= Simon Goodrich =

British navy engineer (1773–1847)

Simon Goodrich (1773–1847) was an engineer to the British Navy Board.

==Life==

He was said to have been born 28 October 1773 in Suffolk. His education and training is unknown. In 1796 he was appointed draughtsman in the office of Sir Samuel Bentham, Inspector General of Naval Works, and in 1799 was promoted to the post of Mechanist and Bentham's deputy. On the incorporation of the Naval Works Department with the Navy Board in 1808, he was given the title of Mechanist under the Civil Architect and Engineer. The office was discontinued on 25 Dec. 1812 on the abolition of the office of Civil Architect, when it was provided that Goodrich should have preference over others of his profession whenever his services were wanted.

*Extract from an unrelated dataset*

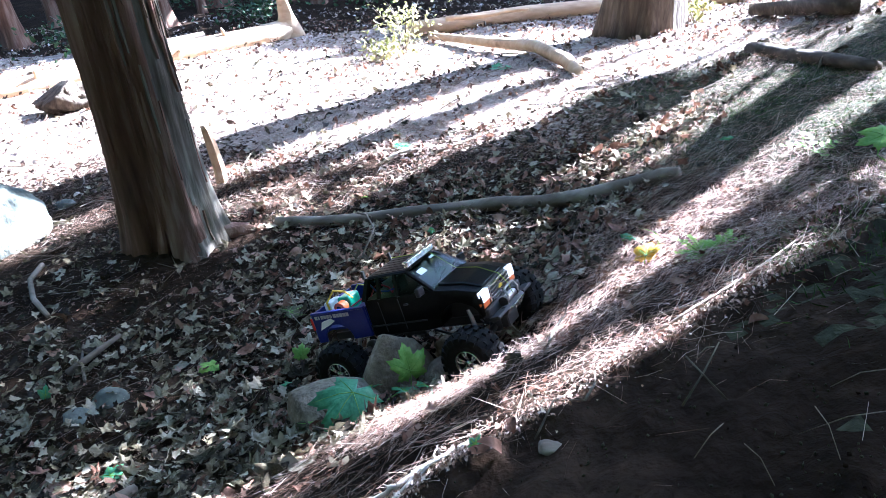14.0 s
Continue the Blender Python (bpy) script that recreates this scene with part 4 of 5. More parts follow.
part("tow_cord", cord([(0.436, 0.0, 0.170), (0.425, 0.008, 0.196), (0.405, 0.016, 0.2195), (0.35, 0.025, 0.2405), (0.284, 0.034, 0.2455), (0.240, 0.042, 0.2765), (0.212, 0.046, 0.2960), (0.15, 0.052, 0.2955), (0.086, 0.055, 0.2955)], 0.0011), M_ROPE, truck, "yellow and green speckled cord")

# blue load bed: sides with arches, floor, tailgate
side = [(-0.118, 0.140), (-0.116, 0.218), (-0.110, 0.223), (0.066, 0.223), (0.066, 0.143)] + arch(RA, 0.140, 0.047, 12, 0, 180)
for s in (-1, 1):
    wall = part("bed_side", slab(side, 0.094 * s, 0.101 * s, 0.002), M_BLUE, truck, "metallic blue bed side")
    part("bed_rail", block(-0.114, 0.066, 0.0925 * s if s > 0 else -0.1035, 0.1035 if s > 0 else -0.0925, 0.2205, 0.2265, 0.002, 2), M_BLUE, wall)
    # lettering strip, drawn as plain bars
    for k, (x0, w) in enumerate(((-0.104, 0.009), (-0.092, 0.004), (-0.083, 0.008), (-0.073, 0.008), (-0.063, 0.008), (-0.053, 0.008), (-0.040, 0.009), (-0.029, 0.008), (-0.019, 0.010), (-0.007, 0.009), (0.004, 0.008))):
        part("lettering_bar", block(x0, x0 + w, 0.1012 * s - 0.0006, 0.1012 * s + 0.0006, 0.207, 0.2165, 0), M_GREY, wall)
    part("arch_patch", slab([(-0.096, 0.176), (-0.085, 0.199), (-0.052, 0.206), (-0.040, 0.198), (-0.056, 0.190)], 0.1005 * s - 0.0004, 0.1018 * s + 0.0004 * s, 0), M_WHITE, wall, "worn white patch over the wheel arch")
    part("tail_light", block(-0.1215, -0.113, 0.084 * s if s > 0 else -0.1025, 0.1025 if s > 0 else -0.084, 0.178, 0.212, 0.002, 2), M_RED, truck, "red tail light")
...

Goodrich was responsible to Bentham for the management of the installation of the machinery at the Portsmouth Block Mills, and for the Metal Mills and millwright's shop at Portsmouth. He was also responsible for the mechanical engineering work at all the other Naval Dockyards, and travelled incessantly on Naval business.

As well as his main responsibilities over time he was involved in devising machinery for testing anchor chains; for investigating different firefighting apparatus used on shipboard; reporting on machinery for making rope and cordage, and on saw-milling apparatus; for making seagoing trials of steam vessels. He was also involved greatly in the day-to-day management of the manufacturing staff. He was in close contact with many of the important engineers of the time, including Richard Trevithick, Matthew Murray, Henry Maudslay, Sir Marc Isambard Brunel and, particularly, Joshua Field.

==Family==
Goodrich married Susanna Lloyd on 25 December 1797 at the Navy church of Saint Martin in the Fields, Westminster and had two daughters. He lived at 9 Upper Eton St Pimlico in 1811 and in various locations in Portsmouth. On his retirement Goodrich moved to Lisbon, and died there 3 September 1847 and was survived by his wife.

==Legacy==
After his death, Goodrich's papers and drawings were returned to England, and by 1875 were in a library collection somewhere (the location has yet to be discovered). They were later transferred to the library of the Science Museum, London which has now been transferred to Wroughton, Swindon. The SML accessioning records give no clue about the origins. The Simon Goodrich papers are a source of detailed information about what is something of a dark age in our knowledge of the engineering background to the Industrial Revolution.